用于质子治疗输运线的二极磁铁设计与优化

Design and optimization of a dipole magnet applied to the beamline of a proton therapy facility

本文介绍了一套质子治疗输运线上的60°平行边二极磁铁的设计与优化过程。为了提高磁铁磁场质量,其横向场均匀度以及沿积分路径上的积分磁场均匀度均需要优化。根据70~250MeV的质子能量范围和1 500mm的偏转半径,二极磁铁的工作场强为0.80~1.62T。采用OPERA-2D/3D等软件进行设计与仿真计算,磁铁端部采用罗高斯基曲线进行切削以避免铁芯局部饱和,同时进行谐波削斜以减少积分场的四极、六极等高阶误差分量,保证积分场品质,最终在高、低场条件下,横向场相对误差≤±5×10^(-4),积分场相对误差≤±1×10^(-3),高阶谐波分量相对误差≤±5×10^(-4)。磁铁可以达到较高的中心磁场,满足结构紧凑的要求,适合应用于质子治疗的束线系统。

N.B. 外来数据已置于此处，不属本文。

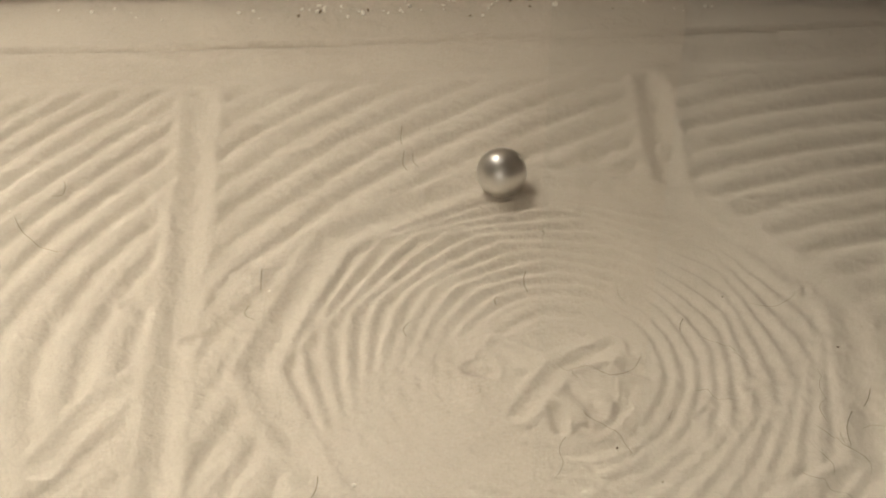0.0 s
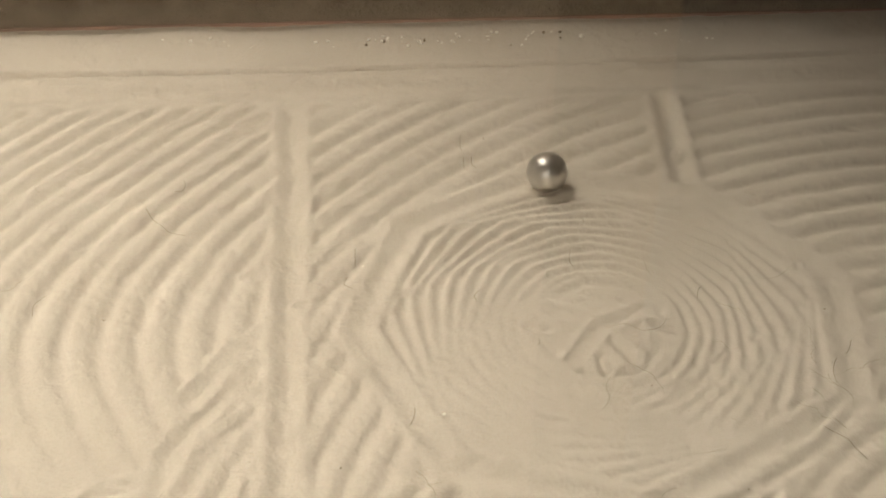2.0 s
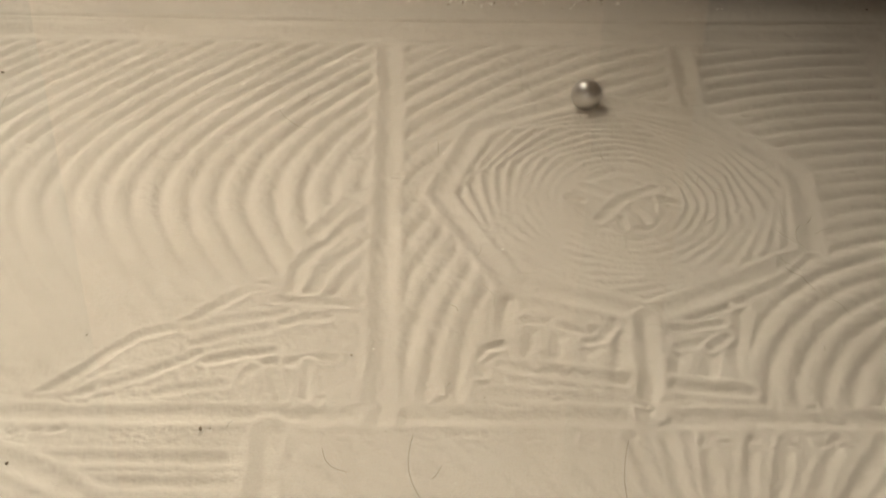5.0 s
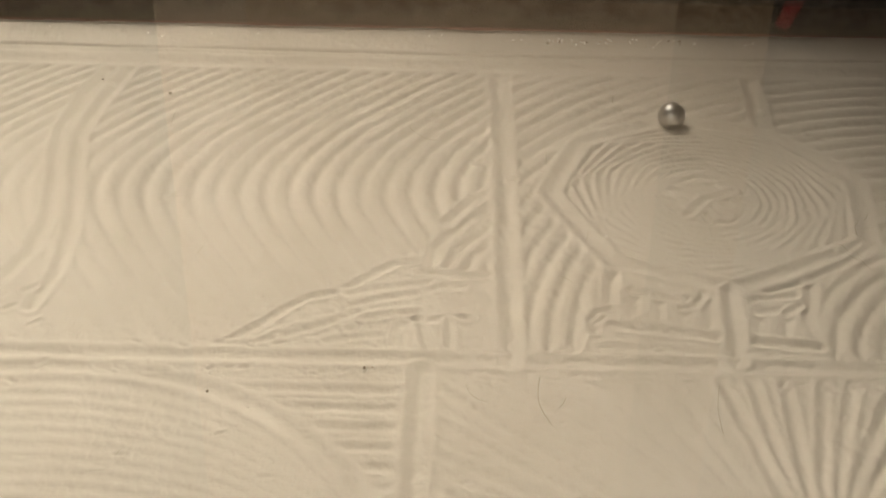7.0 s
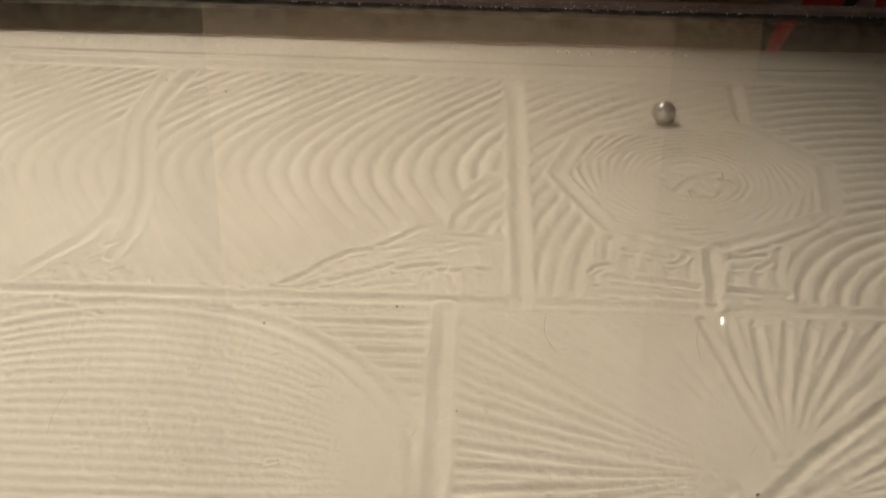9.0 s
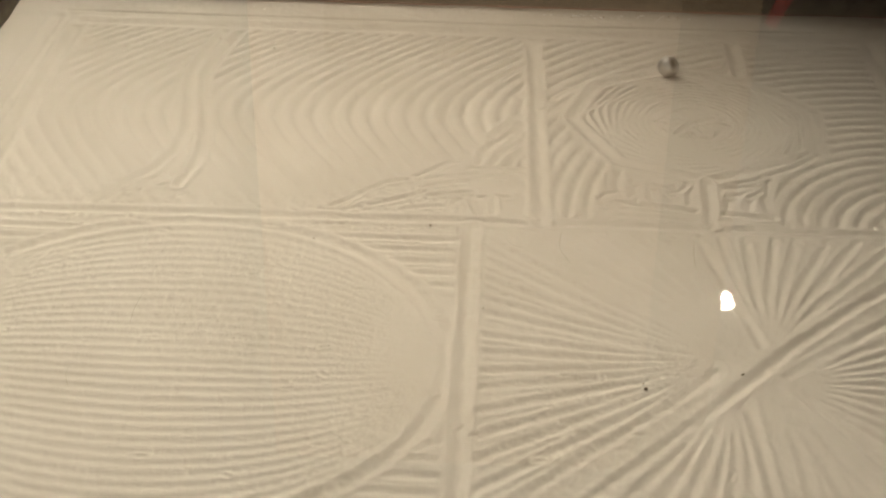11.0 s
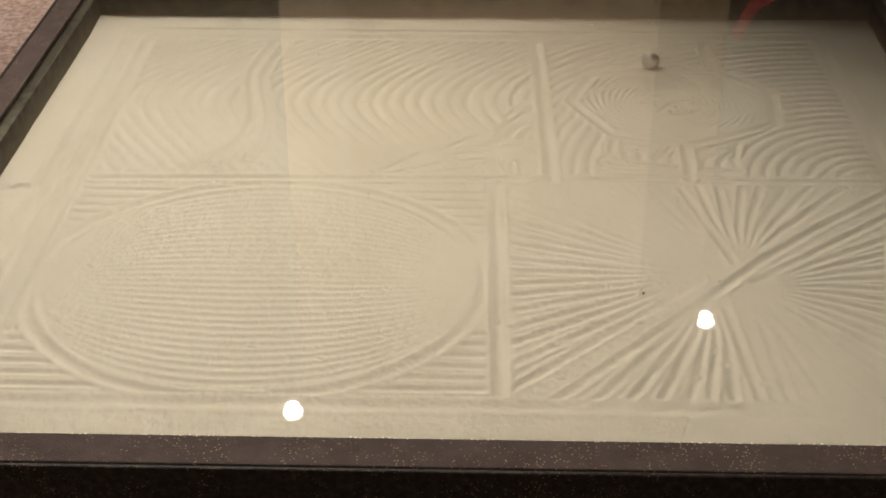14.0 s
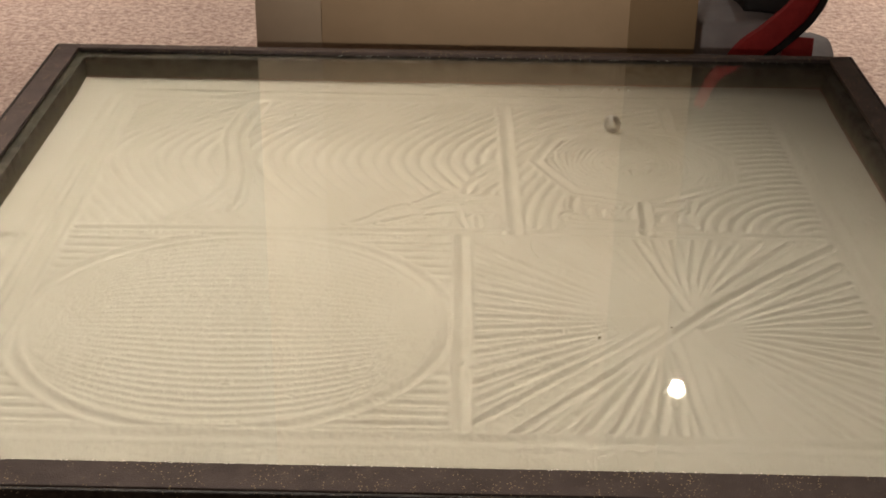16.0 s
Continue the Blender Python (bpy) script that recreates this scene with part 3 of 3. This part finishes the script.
# ---- carton behind the table ----
def carton():
    x0, x1, y0, y1, top = -0.307, 0.371, 0.86, 1.24, 0.98
    c = new("cardboard_box")
    c.matrix_world = pose(0.03, 1.05, FLOOR)
    tagged(c, "tall brown cardboard box standing on the carpet behind the table", "box")
    up = pose(-0.03, -1.05, -FLOOR)
    for name, b, m, lab in (
            ("front_panel", (x0, x1, y0, y0 + 0.006, FLOOR, top), M_CARD, "brown card"),
            ("back_panel", (x0, x1, y1 - 0.006, y1, FLOOR, top), M_CARD, ""),
            ("side_panel", (x0, x0 + 0.006, y0 + 0.0065, y1 - 0.0065, FLOOR, top), M_CARD, ""),
            ("side_panel", (x1 - 0.006, x1, y0 + 0.0065, y1 - 0.0065, FLOOR, top), M_CARD, ""),
            ("bottom_panel", (x0 + 0.0065, x1 - 0.0065, y0 + 0.0065, y1 - 0.0065, FLOOR, FLOOR + 0.006), M_CARD, ""),
            ("top_flap", (x0, x1, y0, (y0 + y1) / 2 - 0.001, top + 0.0005, top + 0.006), M_CARD, ""),
            ("top_flap", (x0, x1, (y0 + y1) / 2 + 0.001, y1, top + 0.0005, top + 0.006), M_CARD, ""),
            ("pale_strip", (x0 - 0.002, x0 + 0.100, y0 - 0.0024, y0 - 0.0004, FLOOR, top), M_CARD_PALE, "paler card strip"),
            ("dark_strip", (x1 - 0.102, x1 + 0.002, y0 - 0.0024, y0 - 0.0004, FLOOR, top), M_CARD_DARK, "darker card strip")):
        bm = block(*b, 0.0006, 1)
        bm.transform(up)
        part(name, bm, m, c, lab)


carton()


# ---- bag with its red strap, beside the carton ----
def ribbon(line, wide, thick, y, end=1.0):
    """A flat band that follows a line of (x, z) points, standing at y; wide across the line."""
    bm = bmesh.new()
    rows = []
    pts = [Vector((x, 0, z)) for x, z in line]
    fine = []
    for k in range(len(pts) - 1):
        p0, p1, p2, p3 = pts[max(k - 1, 0)], pts[k], pts[k + 1], pts[min(k + 2, len(pts) - 1)]
        for i in range(6):
            t = i / 6
            fine.append(0.5 * (2 * p1 + (p2 - p0) * t + (2 * p0 - 5 * p1 + 4 * p2 - p3) * t * t + (3 * p1 - p0 - 3 * p2 + p3) * t ** 3))
    fine.append(pts[-1])
    for k, p in enumerate(fine):
        d = (fine[min(k + 1, len(fine) - 1)] - fine[max(k - 1, 0)]).normalized()
        n = Vector((-d.z, 0, d.x)) * (1 + (end - 1) * k / len(fine))
        rows.append([bm.verts.new((p.x + n.x * a * wide / 2, y + b * thick / 2 + 0.004 * math.sin(k * 0.4), p.z + n.z * a * wide / 2)) for a, b in ((-1, -0.4), (-0.8, -1), (0.8, -1), (1, -0.4), (1, 0.4), (0.8, 1), (-0.8, 1), (-1, 0.4))])
    for a, b in zip(rows, rows[1:]):
        for i in range(8):
            bm.faces.new((a[i], a[(i + 1) % 8], b[(i + 1) % 8], b[i]))
    bm.faces.new(rows[0])
    bm.faces.new(rows[-1][::-1])
    bmesh.ops.recalc_face_normals(bm, faces=bm.faces[:])
    return bm


def lump(x0, x1, y0, y1, z0, z1, seed, amount):
    """A soft bulging cloth body with folds."""
    bm = bmesh.new()
    bmesh.ops.create_cube(bm, size=1)
    bmesh.ops.subdivide_edges(bm, edges=bm.edges[:], cuts=9, use_grid_fill=True)
    for v in bm.verts:
        c = v.co.copy()
        r = max(abs(c.x), abs(c.y), abs(c.z))
        ball_co = c.normalized() * r
        c = c.lerp(ball_co, 0.28)
        p = Vector(((x0 + x1) / 2 + c.x * (x1 - x0), (y0 + y1) / 2 + c.y * (y1 - y0), (z0 + z1) / 2 + c.z * (z1 - z0)))
        p += v.co.normalized() * noise.noise(p * 9 + Vector((seed, 0, 0))) * amount
        v.co = p
    return bm


def bag():
    b = new("grey_bag")
    b.matrix_world = pose(0.50, 1.0, FLOOR)
    tagged(b, "dark grey nylon bag with a red strap beside the cardboard box", "bag")
    up = pose(-0.50, -1.0, -FLOOR)
    bm = lump(0.384, 0.648, 0.97, 1.19, FLOOR, -0.09, 3, 0.02)
    bm.transform(up)
    part("body", bm, M_GREY, b, smooth=True)
    bm = lump(0.384, 0.54, 0.93, 1.16, -0.12, -0.02, 8, 0.014)
    bm.transform(up)
    part("flap", bm, M_GREY, b, "folded grey flap", smooth=True)
    bm = lump(0.46, 0.575, 0.97, 1.12, -0.025, 0.05, 14, 0.012)
    bm.transform(up)
    part("top_fold", bm, M_BLACK, b, "black cloth fold", smooth=True)
    line = [(0.426, -0.165), (0.458, -0.073), (0.498, -0.029), (0.536, 0.008), (0.552, 0.044), (0.537, 0.085), (0.500, 0.112), (0.455, 0.140), (0.418, 0.172), (0.395, 0.225)]
    bm = ribbon(line, 0.054, 0.005, 0.900, 0.3)
    bm.transform(up)
    strap = part("strap", bm, M_RED, b, "red webbing strap")
    bm = ribbon([(x + 0.022, z - 0.014) for x, z in line[:4]] + [(0.575, 0.035), (0.563, 0.085)], 0.012, 0.007, 0.8975)
    bm.transform(up)
    part("binding", bm, M_BLACK, strap, "black edge binding")
    bm = ribbon([(0.540, -0.19), (0.545, -0.11), (0.548, -0.073), (0.550, -0.044)], 0.049, 0.005, 0.927)
    bm.transform(up)
    part("strap", bm, M_RED, b, "red webbing strap")


bag()


# ---- litter on the sand ----
def shard(bm, x, y, z, size, flat=0.6):
    m = Matrix.Translation((x, y, z)) @ Euler((random.uniform(-0.5, 0.5), random.uniform(-0.5, 0.5), random.uniform(0, 6.28))).to_matrix().to_4x4() @ Matrix.Diagonal((size, size * random.uniform(0.5, 1), size * flat, 1))
    bmesh.ops.create_icosphere(bm, subdivisions=1, radius=0.5, matrix=m)


def litter():
    random.seed(7)
    pale, dark = bmesh.new(), bmesh.new()
    for _ in range(95):
        x = random.uniform(-0.47, 0.47) if random.random() < 0.45 else random.gauss(0.17, 0.07)
        x = max(-0.48, min(0.48, x))
        y = random.gauss(0.542, 0.004)
        shard(pale if random.random() < 0.85 else dark, x, min(y, 0.556), sand_z(x, y) + 0.0006, random.uniform(0.0008, 0.0028))
    for x, y, s in ((0.142, 0.539, 0.0036), (0.238, 0.542, 0.0034), (0.143, 0.249, 0.002), (0.30, -0.17, 0.0022)):
        shard(pale, x, y, sand_z(x, y) + 0.0008, s)
    for _ in range(170):
        x, y = random.uniform(-0.42, 0.43), random.uniform(-0.28, 0.48)
        shard(pale if random.random() < 0.4 else dark, x, y, sand_z(x, y) + 0.0003, random.uniform(0.0006, 0.0014))
    for x, y, s in ((-0.201, 0.436, 0.0036), (-0.262, 0.461, 0.0026), (-0.113, 0.074, 0.003), (-0.018, 0.098, 0.0032), (0.149, -0.112, 0.0038), (0.1475, -0.106, 0.002), (0.151, -0.100, 0.0016), (-0.013, 0.0985, 0.0016), (0.22, -0.092, 0.003), (0.11, 0.539, 0.003), (0.03, -0.02, 0.002)):
        shard(dark, x, y, sand_z(x, y) + 0.0008, s)
    tagged(part("grit", pale, M_GRIT), "scattered pale grit on the sand", "grit", kind="stuff")
    tagged(part("crumbs", dark, M_FIBRE), "scattered dark crumbs on the sand", "crumbs", kind="stuff")
    # hair-like fibres
    bm = bmesh.new()

    def hair(x, y, dx, dy, bend, thick=0.00013):
        last = None
        for i in range(7):
            t = i / 6
            px, py = x + dx * t - dy * bend * math.sin(3.1416 * t), y + dy * t + dx * bend * math.sin(3.1416 * t)
            z = sand_z(px, py) + 0.0007
            l = math.hypot(dx, dy)
            nx, ny = -dy / l * thick, dx / l * thick
            ring = [bm.verts.new((px + nx, py + ny, z)), bm.verts.new((px, py, z + thick)), bm.verts.new((px - nx, py - ny, z)), bm.verts.new((px, py, z - thick))]
            if last:
                for k in range(4):
                    bm.faces.new((last[k], last[(k + 1) % 4], ring[(k + 1) % 4], ring[k]))
            last = ring
    for h in ((0.163, 0.420, -0.001, 0.012, 0.1), (0.168, 0.421, -0.002, 0.011, 0.1), (0.161, 0.437, 0.0, 0.013, 0.05), (0.211, 0.343, 0.0, 0.012, 0.1), (0.1035, 0.349, 0.0, 0.010, 0.0),
              (0.018, 0.373, -0.022, 0.022, 0.1), (-0.192, 0.385, 0.002, 0.028, 0.05), (-0.236, -0.06, 0.002, 0.05, 0.05), (-0.262, -0.135, 0.006, 0.035, 0.25), (0.098, 0.05, -0.006, 0.045, 0.1),
              (0.200, 0.045, 0.004, 0.05, 0.05), (0.31, 0.235, 0.014, -0.02, 0.1), (0.072, -0.245, -0.008, 0.01, 0.1), (0.06, 0.07, -0.014, 0.016, 0.2), (0.322, 0.26, 0.004, 0.016, 0.1), (-0.05, 0.32, 0.004, 0.014, 0.2)):
        hair(*h)
    for _ in range(46):
        x, y, a, l = random.uniform(-0.4, 0.4), random.uniform(-0.26, 0.46), random.uniform(1.0, 2.2), random.uniform(0.003, 0.012)
        hair(x, y, l * math.cos(a), l * math.sin(a), random.uniform(-0.3, 0.3), 0.00015)
    # short wandering strands in place of fine cracks, thickest round the eight-sided figure
    for _ in range(44):
        if random.random() < 0.6:
            x, y = random.gauss(0.27, 0.06), random.gauss(0.25, 0.05)
        else:
            x, y = random.uniform(-0.38, 0.38), random.uniform(-0.2, 0.42)
        a = random.uniform(-0.5, 2.4)
        for _ in range(random.randint(1, 3)):
            l = random.uniform(0.004, 0.011)
            a += random.uniform(-0.7, 0.7)
            hair(x, y, l * math.cos(a), l * math.sin(a), random.uniform(-0.25, 0.25), 0.00008)
            x, y = x + l * math.cos(a), y + l * math.sin(a)
    tagged(part("fibres", bm, M_FIBRE), "thin dark hair-like fibres on the sand, some standing for fine cracks", "fibres", kind="stuff")
    # chips of paint and sealant along the rim's inner edge
    chips = bmesh.new()
    for _ in range(260):
        x = random.uniform(-0.5, 0.5)
        shard(chips, x, YN - random.uniform(-0.0004, 0.0012), RIM - 0.0001, random.uniform(0.0006, 0.0022), 0.3)
    for _ in range(120):
        x = random.gauss(0.15, 0.25)
        if abs(x) < 0.5:
            shard(chips, x, YG - random.uniform(0.0008, 0.003), 0.0366, random.uniform(0.0006, 0.002), 0.4)
    tagged(part("edge_chips", chips, M_GRIT), "pale chips along the glass edge", "chips", kind="stuff")


litter()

In this paper,a 60 degree dipole prototype magnet in the beamline applied to a proton therapy system is designed and the optimization process is discussed in detail.The transverse field and integral field should be optimized to improve the magnetic field quality.The operating field range is 0.80-1.62 Taccording to the proton energy of 70-250 MeV with the bending radius of 1 500 mm.The simulation and optimization process are performed with OPERA-2D/3D.The Rogowski curve chamfering is adopted at the pole end to avoid iron saturation and the pole end chamfering is optimized to compensate the quadrupole and sextupole field components,finally to meet the integrated field quality specifications.Finally,the relative error of the cross-section field is controlled ≤±5×10^（-4）,the allowed integral field homogeneities can be controlled ≤±1×10^（-3） and the harmonic errors are minimized ≤±5×10^（-4）.The magnet design can meet the requirements of high central magnetic field and compactness of the structure.It is suitable for the application in the beam line system for proton therapy facility.